Problem to solve: Quote the listing below in full and exactly as written, but omit every picture.

Records with scene code:
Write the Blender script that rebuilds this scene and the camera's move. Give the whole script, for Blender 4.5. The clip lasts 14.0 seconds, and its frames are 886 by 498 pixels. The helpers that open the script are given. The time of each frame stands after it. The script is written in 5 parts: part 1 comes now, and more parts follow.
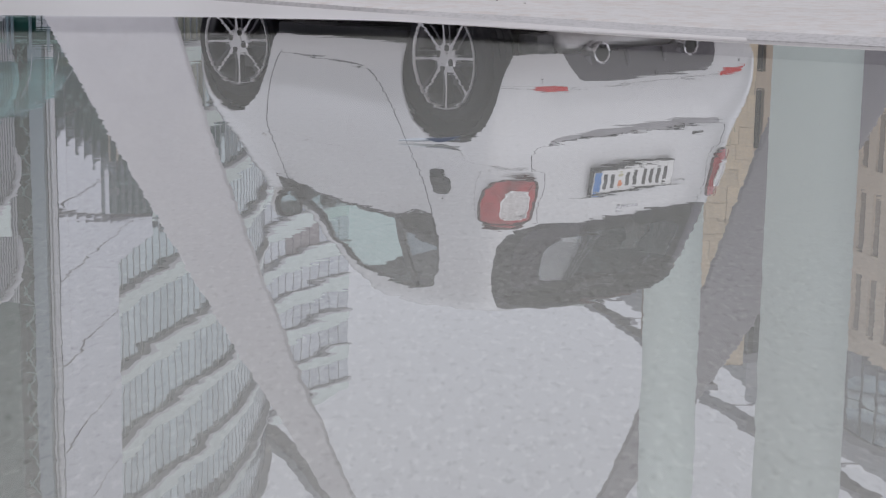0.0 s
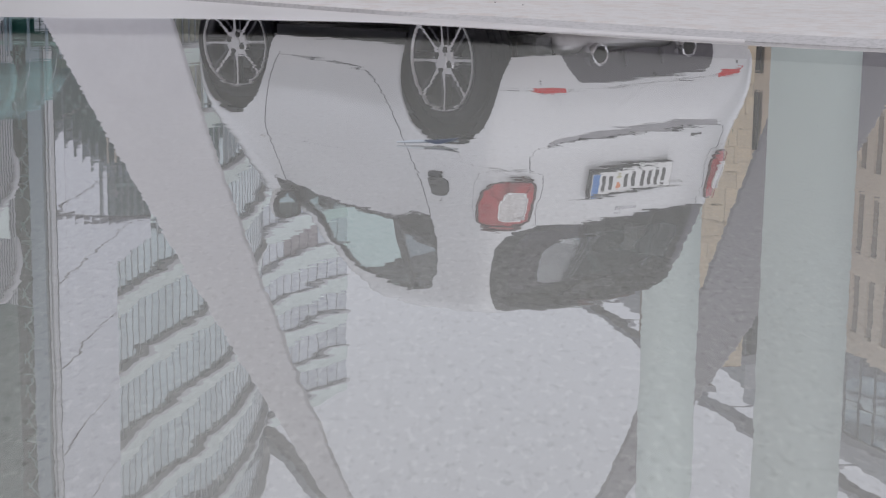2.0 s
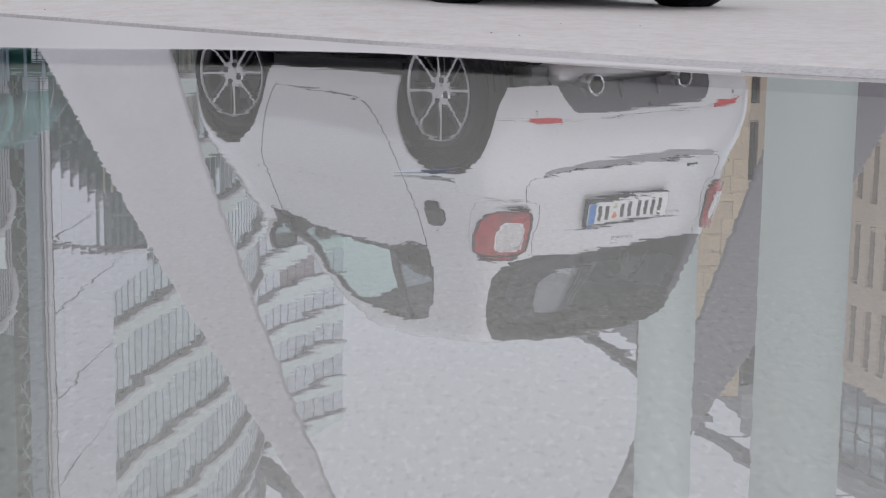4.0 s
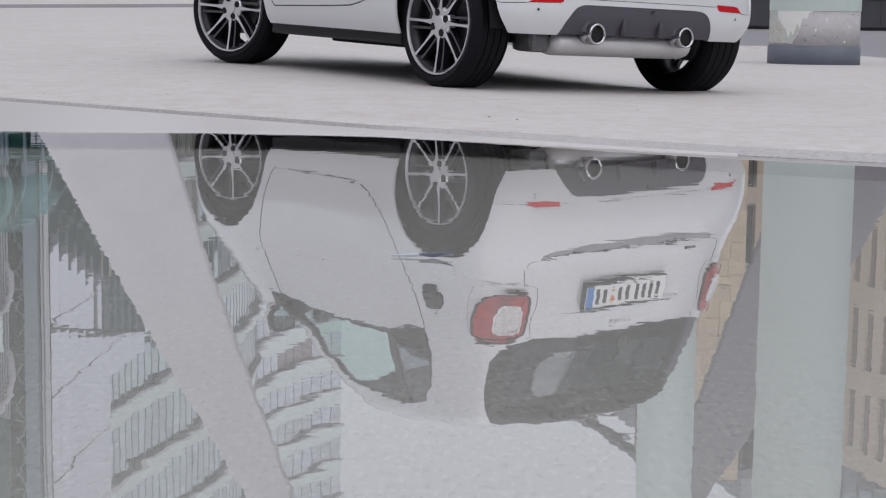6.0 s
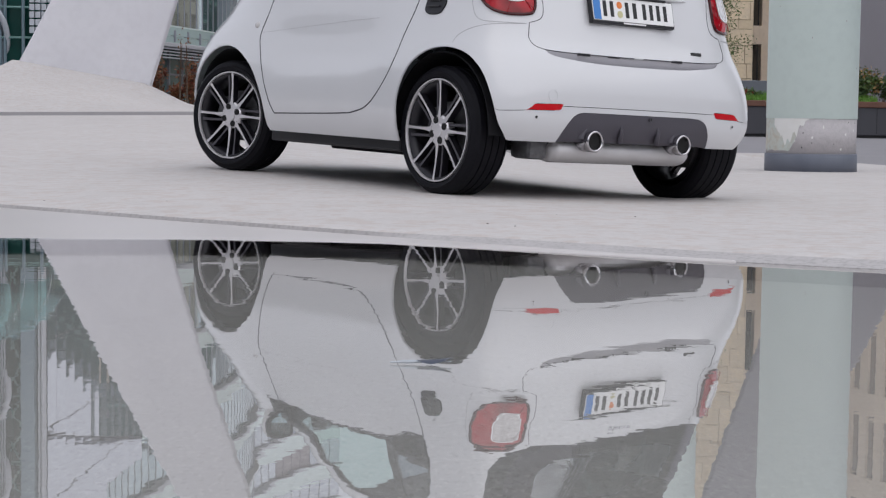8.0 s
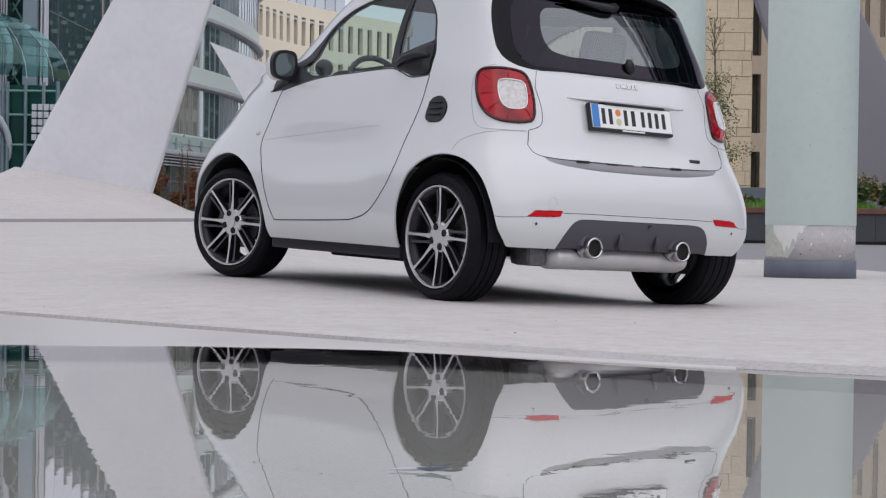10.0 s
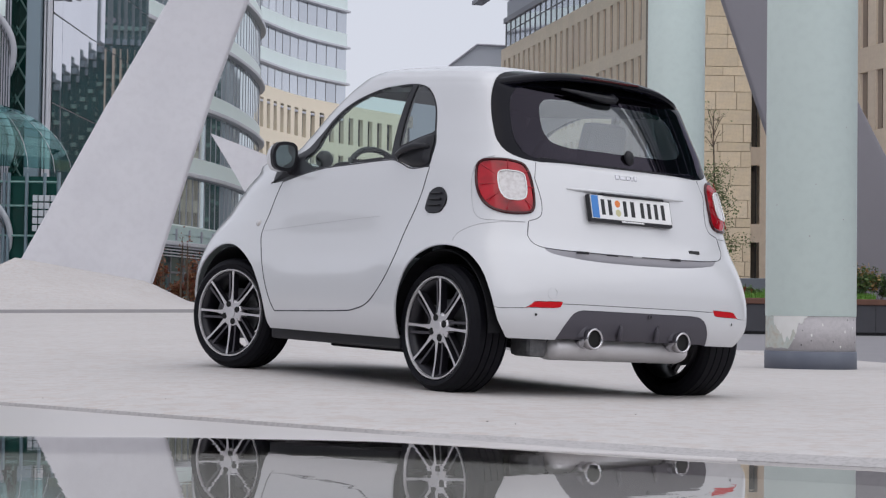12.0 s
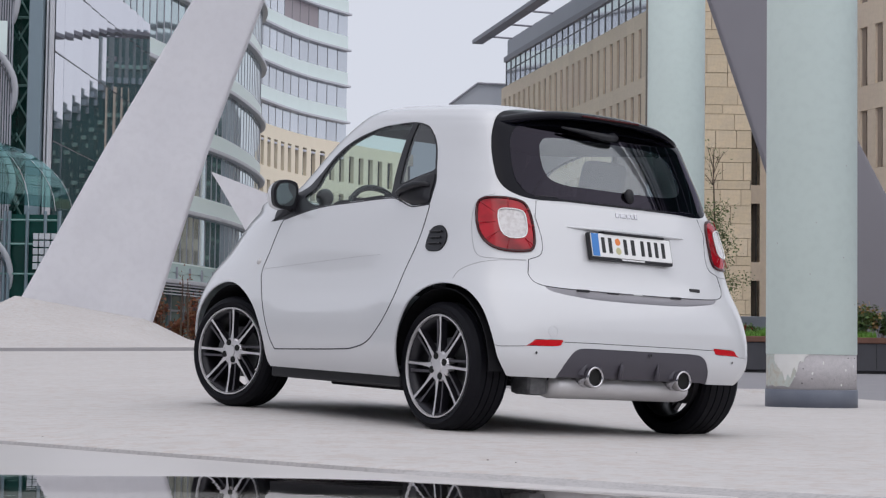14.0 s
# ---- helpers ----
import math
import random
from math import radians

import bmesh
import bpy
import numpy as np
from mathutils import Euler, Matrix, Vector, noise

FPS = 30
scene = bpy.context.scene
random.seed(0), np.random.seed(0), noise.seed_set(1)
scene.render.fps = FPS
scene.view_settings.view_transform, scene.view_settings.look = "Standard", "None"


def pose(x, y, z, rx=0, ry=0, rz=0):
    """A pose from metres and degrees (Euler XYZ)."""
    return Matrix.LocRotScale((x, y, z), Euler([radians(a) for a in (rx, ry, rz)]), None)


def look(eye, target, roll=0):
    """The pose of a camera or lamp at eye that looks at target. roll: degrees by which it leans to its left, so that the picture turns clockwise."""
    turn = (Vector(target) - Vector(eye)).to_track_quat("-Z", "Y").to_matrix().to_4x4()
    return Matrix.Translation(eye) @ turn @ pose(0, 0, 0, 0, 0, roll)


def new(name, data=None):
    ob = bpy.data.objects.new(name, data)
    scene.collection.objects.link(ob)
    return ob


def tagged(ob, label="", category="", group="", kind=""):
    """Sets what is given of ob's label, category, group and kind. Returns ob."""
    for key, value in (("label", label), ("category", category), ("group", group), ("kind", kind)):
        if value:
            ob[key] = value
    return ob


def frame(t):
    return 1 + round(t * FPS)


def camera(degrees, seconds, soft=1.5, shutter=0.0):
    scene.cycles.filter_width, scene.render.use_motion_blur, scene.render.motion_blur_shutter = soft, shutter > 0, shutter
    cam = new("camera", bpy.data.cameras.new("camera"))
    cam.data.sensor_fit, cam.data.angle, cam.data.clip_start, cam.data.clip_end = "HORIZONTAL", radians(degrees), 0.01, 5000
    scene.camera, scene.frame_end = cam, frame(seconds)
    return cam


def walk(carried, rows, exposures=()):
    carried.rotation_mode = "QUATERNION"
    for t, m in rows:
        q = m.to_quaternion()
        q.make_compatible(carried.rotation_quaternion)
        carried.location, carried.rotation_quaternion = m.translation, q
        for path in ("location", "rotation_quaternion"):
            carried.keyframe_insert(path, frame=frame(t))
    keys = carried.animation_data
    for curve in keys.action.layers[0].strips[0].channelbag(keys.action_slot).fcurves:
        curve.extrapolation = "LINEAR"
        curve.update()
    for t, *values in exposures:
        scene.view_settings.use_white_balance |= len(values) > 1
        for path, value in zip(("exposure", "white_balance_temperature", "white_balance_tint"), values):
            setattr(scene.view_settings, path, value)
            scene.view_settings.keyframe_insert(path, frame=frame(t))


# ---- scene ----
# ---------------------------------------------------------------- camera
EYE = Vector((0.0, 0.0, 0.404))           # low tripod over the pool, water at z = 0
cam = camera(27.46, 14.0, soft=1.25)
# seconds, tilt, heading (degrees)
TILTS = [(0, -11.156, 0.183), (0.5, -11.156, 0.176), (1, -11.149, 0.16), (1.5, -11.14, 0.15), (2, -11.101, 0.13),
         (4.5, -9.602, 0.011), (5, -8.923, 0.0), (5.5, -8.24, 0.0), (6, -7.52, 0.0), (6.5, -6.8, 0.0),
         (7, -6.0, 0.0), (7.5, -5.121, 0.0), (8, -4.154, 0.0), (10.5, 0.028, 0.05), (11, 0.834, 0.058),
         (11.5, 1.475, 0.065), (12, 2.08, 0.074), (12.5, 2.547, 0.081), (13, 2.925, 0.09), (13.5, 3.142, 0.1),
         (14, 3.285, 0.101)]


def aim(tilt, heading):
    p, y = radians(tilt), radians(heading)
    way = Vector((-math.sin(y) * math.cos(p), math.cos(y) * math.cos(p), math.sin(p)))
    return look(EYE, EYE + way * 10, 0.77)


walk(cam, [(t, aim(p, y)) for t, p, y in TILTS],
     exposures=[(0, -0.05), (2.2, -0.05), (4.6, 0.0), (8, 0.02), (14, 0.05)])

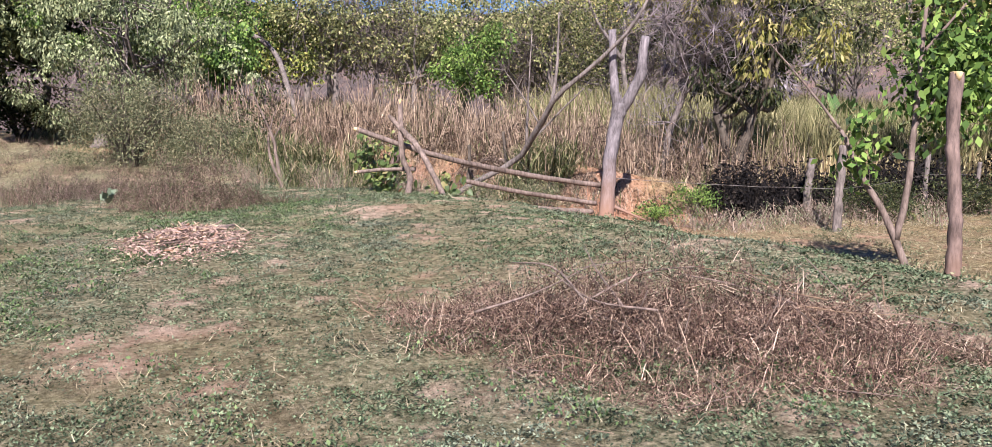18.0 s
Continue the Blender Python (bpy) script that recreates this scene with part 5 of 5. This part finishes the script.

Response:
Write the Blender script that rebuilds this scene and the camera's move. Give the whole script, for Blender 4.5. The clip lasts 14.0 seconds, and its frames are 886 by 498 pixels. The helpers that open the script are given. The time of each frame stands after it. The script is written in 5 parts: part 1 comes now, and more parts follow.
0.0 s
2.0 s
4.0 s
6.0 s
8.0 s
10.0 s
12.0 s
14.0 s
# ---- helpers ----
import math
import random
from math import radians

import bmesh
import bpy
import numpy as np
from mathutils import Euler, Matrix, Vector, noise

FPS = 30
scene = bpy.context.scene
random.seed(0), np.random.seed(0), noise.seed_set(1)
scene.render.fps = FPS
scene.view_settings.view_transform, scene.view_settings.look = "Standard", "None"


def pose(x, y, z, rx=0, ry=0, rz=0):
    """A pose from metres and degrees (Euler XYZ)."""
    return Matrix.LocRotScale((x, y, z), Euler([radians(a) for a in (rx, ry, rz)]), None)


def look(eye, target, roll=0):
    """The pose of a camera or lamp at eye that looks at target. roll: degrees by which it leans to its left, so that the picture turns clockwise."""
    turn = (Vector(target) - Vector(eye)).to_track_quat("-Z", "Y").to_matrix().to_4x4()
    return Matrix.Translation(eye) @ turn @ pose(0, 0, 0, 0, 0, roll)


def new(name, data=None):
    ob = bpy.data.objects.new(name, data)
    scene.collection.objects.link(ob)
    return ob


def tagged(ob, label="", category="", group="", kind=""):
    """Sets what is given of ob's label, category, group and kind. Returns ob."""
    for key, value in (("label", label), ("category", category), ("group", group), ("kind", kind)):
        if value:
            ob[key] = value
    return ob


def frame(t):
    return 1 + round(t * FPS)


def camera(degrees, seconds, soft=1.5, shutter=0.0):
    scene.cycles.filter_width, scene.render.use_motion_blur, scene.render.motion_blur_shutter = soft, shutter > 0, shutter
    cam = new("camera", bpy.data.cameras.new("camera"))
    cam.data.sensor_fit, cam.data.angle, cam.data.clip_start, cam.data.clip_end = "HORIZONTAL", radians(degrees), 0.01, 5000
    scene.camera, scene.frame_end = cam, frame(seconds)
    return cam


def walk(carried, rows, exposures=()):
    carried.rotation_mode = "QUATERNION"
    for t, m in rows:
        q = m.to_quaternion()
        q.make_compatible(carried.rotation_quaternion)
        carried.location, carried.rotation_quaternion = m.translation, q
        for path in ("location", "rotation_quaternion"):
            carried.keyframe_insert(path, frame=frame(t))
    keys = carried.animation_data
    for curve in keys.action.layers[0].strips[0].channelbag(keys.action_slot).fcurves:
        curve.extrapolation = "LINEAR"
        curve.update()
    for t, *values in exposures:
        scene.view_settings.use_white_balance |= len(values) > 1
        for path, value in zip(("exposure", "white_balance_temperature", "white_balance_tint"), values):
            setattr(scene.view_settings, path, value)
            scene.view_settings.keyframe_insert(path, frame=frame(t))


# ---- scene ----
# ---------------------------------------------------------------- camera
EYE = Vector((0.0, 0.0, 0.404))           # low tripod over the pool, water at z = 0
cam = camera(27.46, 14.0, soft=1.25)
# seconds, tilt, heading (degrees)
TILTS = [(0, -11.156, 0.183), (0.5, -11.156, 0.176), (1, -11.149, 0.16), (1.5, -11.14, 0.15), (2, -11.101, 0.13),
         (4.5, -9.602, 0.011), (5, -8.923, 0.0), (5.5, -8.24, 0.0), (6, -7.52, 0.0), (6.5, -6.8, 0.0),
         (7, -6.0, 0.0), (7.5, -5.121, 0.0), (8, -4.154, 0.0), (10.5, 0.028, 0.05), (11, 0.834, 0.058),
         (11.5, 1.475, 0.065), (12, 2.08, 0.074), (12.5, 2.547, 0.081), (13, 2.925, 0.09), (13.5, 3.142, 0.1),
         (14, 3.285, 0.101)]


def aim(tilt, heading):
    p, y = radians(tilt), radians(heading)
    way = Vector((-math.sin(y) * math.cos(p), math.cos(y) * math.cos(p), math.sin(p)))
    return look(EYE, EYE + way * 10, 0.77)


walk(cam, [(t, aim(p, y)) for t, p, y in TILTS],
     exposures=[(0, -0.05), (2.2, -0.05), (4.6, 0.0), (8, 0.02), (14, 0.05)])

18.0 s
Continue the Blender Python (bpy) script that recreates this scene with part 5 of 5. This part finishes the script.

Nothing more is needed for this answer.